Well, I've skimmed some Ancient Egyptian dictionaries near me just for the fun, and so far the words resemble a very Semitic-like grammar (and that makes me believe they're from the same family). Haha, there were even some funny cognates with Arabic there and there I could recognize, like "m" standing for "what", just as Arabic mā (or maybe it's a coincidence...?).
Maybe it's not the exactly the same in Ancient Egyptian, but in Arabic, verb conjugations are either suffixes (-a, -tum, -tunna) or circumfixes (ta...īna, ’a...u) around a stem (agglutinative), and the stem derives from a root using a prefix (ta-, inta-, ista-) and some vowel playing (daras-drus) (prefixes and fusional).
Nouns are also derived from roots in lots of ways, and their plurals are derived using either ablaut (the so called "broken plurals") or a suffix.
There's a single row of suffixed versions of the pronouns that are used in places where in European languages we'd use different rows of possessive pronouns (Arabic attaches the suffixes to the possessed noun), prepositional pronouns (they get attached to the preposition), and direct pronouns (they get attached to the verb); all of which just doesn't stop to amaze me.

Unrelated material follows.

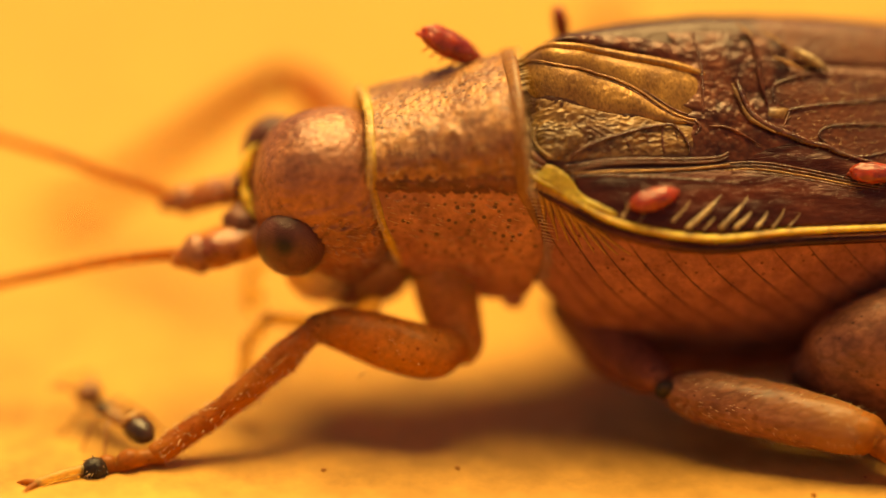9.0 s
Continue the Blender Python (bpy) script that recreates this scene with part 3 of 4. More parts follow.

There's also this "Status Constructus", a special state of the possessed noun in a genitive construction (while in European languages it's usually just the possessor that changes, e.g. English 's, Latin genitive cases). In Arabic it's not so obvious, but in Hebrew I've heard there's a huge mess of vowels with it.
This is more related to the writing system, but in both Hebrew and Arabic short prepositions of one letter are attached to the next word.
I'd expect Ancient Egyptian to have all of the above. Wikipedia articles will illustrate you more on this, myself, i have to go and study Arabic because I suck so much at that.